Javier Luraschi is a software engineer at RStudio
Support for Apache Arrow in Apache Spark with R is currently under active development in the sparklyr and SparkR projects. This post explores early, yet promising, performance improvements achieved when using R with Apache Spark, Arrow and sparklyr
.
Since this work is under active development, install sparklyr
and arrow
from GitHub as follows:
devtools::install_github("apache/arrow", subdir = "r", ref = "apache-arrow-0.12.0") devtools::install_github("rstudio/sparklyr", ref = "apache-arrow-0.12.0")
In this benchmark, we will use dplyr, but similar improvements can be expected from using DBI, or Spark DataFrames in sparklyr
. The local Spark connection and dataframe with 10M numeric rows was initialized as follows:
library(sparklyr) library(dplyr) sc <- spark_connect(master = "local", config = list("sparklyr.shell.driver-memory" = "6g")) data <- data.frame(y = runif(10^7, 0, 1))
Currently, copying data to Spark using sparklyr
is performed by persisting data on-disk from R and reading it back from Spark. This was meant to be used for small datasets since there are better tools to transfer data into distributed storage systems. Nevertheless, many users have requested support to transfer more data at fast speeds into Spark.
Using arrow
with sparklyr
, we can transfer data directly from R to Spark without having to serialize this data in R or persist in disk.
The following example copies 10M rows from R into Spark using sparklyr
with and without arrow
, there is close to a 16x improvement using arrow
.
This benchmark uses the microbenchmark R package, which runs code multiple times, provides stats on total execution time and plots each excecution time to understand the distribution over each iteration.

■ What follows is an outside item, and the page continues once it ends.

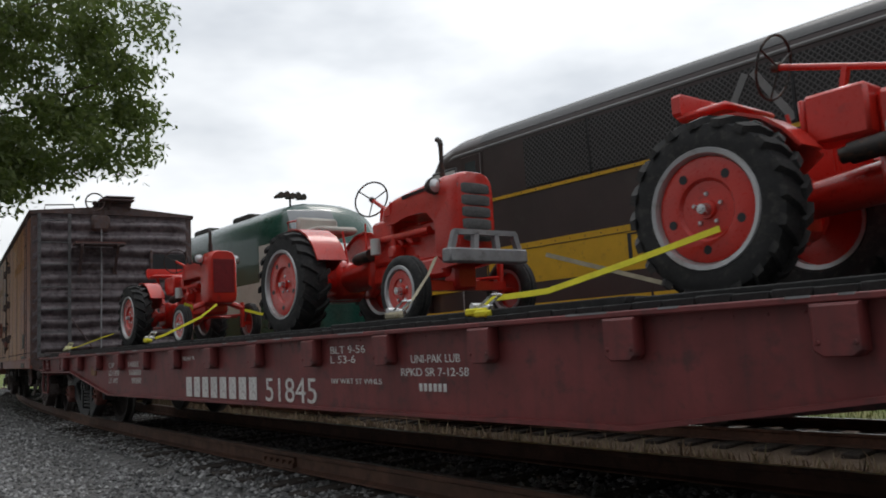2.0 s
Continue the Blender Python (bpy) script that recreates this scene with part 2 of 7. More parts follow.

microbenchmark::microbenchmark( setup = library(arrow), arrow_on = { sparklyr_df <<- copy_to(sc, data, overwrite = T) count(sparklyr_df) %>% collect() }, arrow_off = { if ("arrow" %in% .packages()) detach("package:arrow") sparklyr_df <<- copy_to(sc, data, overwrite = T) count(sparklyr_df) %>% collect() }, times = 10 ) %T>% print() %>% ggplot2::autoplot()
Unit: seconds expr min lq mean median uq max neval arrow_on 3.011515 4.250025 7.257739 7.273011 8.974331 14.23325 10 arrow_off 50.051947 68.523081 119.946947 71.898908 138.743419 390.44028 10
Similarly, arrow
with sparklyr
can now avoid deserializing data in R while collecting data from Spark into R. These improvements are not as significant as copying data since, sparklyr
already collects data in columnar format.
The following benchmark collects 10M rows from Spark into R and shows that arrow
can bring 3x improvements.
microbenchmark::microbenchmark( setup = library(arrow), arrow_on = { collect(sparklyr_df) }, arrow_off = { if ("arrow" %in% .packages()) detach("package:arrow") collect(sparklyr_df) }, times = 10 ) %T>% print() %>% ggplot2::autoplot()
Unit: seconds expr min lq mean median uq max neval arrow_on 4.520593 5.609812 6.154509 5.928099 6.217447 9.432221 10 arrow_off 7.882841 13.358113 16.670708 16.127704 21.051382 24.373331 10
Today, custom transformations of data using R functions are performed in sparklyr
by moving data in row-format from Spark into an R process through a socket connection, transferring data in row-format is inefficient since multiple data types need to be deserialized over each row, then the data gets converted to columnar format (R was originally designed to use columnar data), once R finishes this computation, data is again converted to row-format, serialized row-by-row and then sent back to Spark over the socket connection.
By adding support for arrow
in sparklyr
, it makes Spark perform the row-format to column-format conversion in parallel in Spark. Data is then transferred through the socket but no custom serialization takes place. All the R process needs to do is copy this data from the socket into its heap, transform it and copy it back to the socket connection.
The following example transforms 100K rows with and without arrow
enabled, arrow
makes transformation with R functions close to 41x faster.
microbenchmark::microbenchmark( setup = library(arrow), arrow_on = { sample_n(sparklyr_df, 10^5) %>% spark_apply(~ .x / 2) %>% count() }, arrow_off = { if ("arrow" %in% .packages()) detach("package:arrow") sample_n(sparklyr_df, 10^5) %>% spark_apply(~ .x / 2) %>% count() }, times = 10 ) %T>% print() %>% ggplot2::autoplot()
Unit: seconds expr min lq mean median uq max neval arrow_on 3.881293 4.038376 5.136604 4.772739 5.759082 7.873711 10 arrow_off 178.605733 183.654887 213.296238 227.182018 233.601885 238.877341 10
Additional benchmarks and fine-tuning parameters can be found under sparklyr
/rstudio/sparklyr/pull/1611 and SparkR
/apache/spark/pull/22954. Looking forward to bringing this feature to the Spark, Arrow and R communities.